Pelo Livre, numa mensagem escrita, o deputado Rui Tavares considera que "falta dar mais consideração estratégica ao quadro da União Europeia, incluindo na área da Defesa, num momento em que a NATO está sujeita à chantagem de Erdogan e aos humores de qualquer possível inquilino da Casa Branca ao passo que a União terá de se reformar tendo em vista a dinâmica que a levará ao alargamento".
"O governo português tem tido uma posição semelhante à maioria dos restantes governos europeus, sem assumir particular destaque. A exceção positiva pode e deve assinalar-se no projeto de reconstrução de escolas na Ucrânia", diz Rui Tavares.
A deputada única do PAN Inês Sousa Real lembra que desde a primeira hora tem manifestado "solidariedade para com o povo ucraniano" face a uma "guerra desigual".
Sousa Real apelou à paz e à necessidade de acolhimento do povo ucraniano. "Temos este dever de solidariedade para com os restantes povos da mesma forma que também nós, sendo cidadãos do mundo e tendo de facto estado em tantos países, procurámos ser sempre bem acolhidos, temos que também saber ser solidários, porque esta guerra não é apenas com a Ucrânia, é com todos nós", salienta.
A Iniciativa Liberal, pela voz do líder parlamentar, Rodrigo Saraiva, pede que esta guerra "não caia no esquecimento e não se normalize", considerando que é preciso recordar "que há uma invasão brutal e totalmente condenável por parte da Rússia sobre o povo ucraniano".
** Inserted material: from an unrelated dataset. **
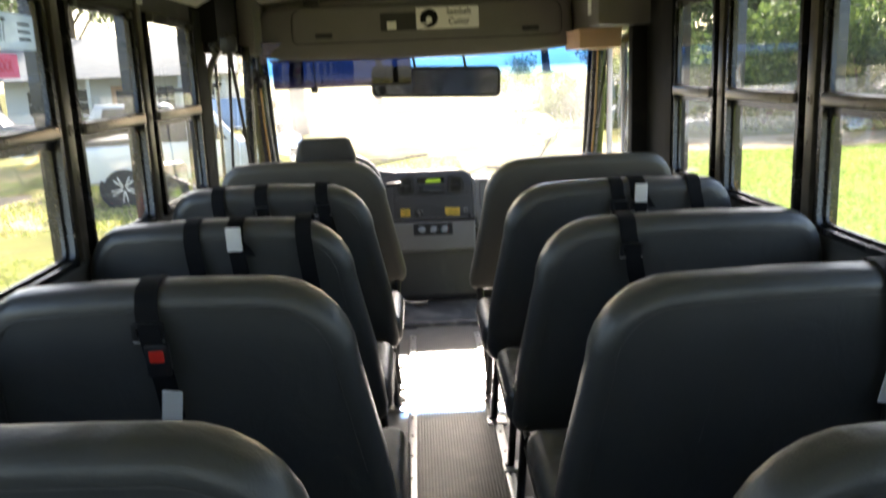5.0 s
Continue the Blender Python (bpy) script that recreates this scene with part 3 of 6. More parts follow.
# ceiling lamps and little plates
def dome_lamp(x, y, tilt):
    lamp = thing("ceiling_lamp", (x, y, 1.985), "white ribbed plastic ceiling lamp, switched off", "ceiling lamp", "lamps along the ceiling")
    m = axes((x, y, ceil_z(x, y)), (math.cos(radians(tilt)), 0, -math.sin(radians(tilt))), (0, -1, 0))
    bm = bmesh.new()
    pillow(bm, rrect(-0.045, 0.045, -0.104, 0.104, 0.012, 3), 0.0, 0.012, 0.004, m, 2)
    part("base", bm, LAMP_WHITE, lamp)
    bm = bmesh.new()
    pillow(bm, rrect(-0.047, 0.047, -0.106, 0.106, 0.013, 3), -0.004, 0.004, 0.002, m, 1)
    part("gasket", bm, CORNER_BLACK, lamp, "dark gasket")
    bm = bmesh.new()
    pillow(bm, rrect(-0.038, 0.038, -0.092, 0.092, 0.012, 3), 0.012, 0.020, 0.006, m, 2)
    lens = part("lens", bm, LAMP_WHITE, lamp)
    for k in range(13):
        part("rib", boxm(-0.033, 0.033, -0.078 + k * 0.013, -0.073 + k * 0.013, 0.0185, 0.0215, m=m), LAMP_WHITE, lens)
    for v in (-0.098, 0.098):
        bm = bmesh.new()
        lathe(bm, [(0.005, 0.010), (0.004, 0.015), (0.001, 0.016)], m @ Matrix.Translation((0.0, v, 0)), 8)
        part("screw", bm, STEEL_BLACK, lamp)
for y in (1.597, 0.0):
    dome_lamp(-0.47, y, 4)
    dome_lamp(0.48, y, -4)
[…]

Para o liberal todo o apoio deve ser dado à Ucrânia, desde logo aos ucranianos que vieram para Portugal, mas também "um apoio de material e militar", no âmbito da UE. "O exército ucraniano, o povo ucraniano têm que ter o apoio da comunidade internacional para continuar a ter a capacidade material para se defender porque, ao fazê-lo, os ucranianos estão também a defender-nos a todos", apela.
Sobre o posicionamento do Governo português, Rodrigo Saraiva afirma que "não tem estado mal" porque "sempre se pôs do lado da Ucrânia, do lado das sanções à Rússia e do lado do apoio material", lamentando, no entanto, a "incapacidade de materialmente responder de uma forma mais efetiva".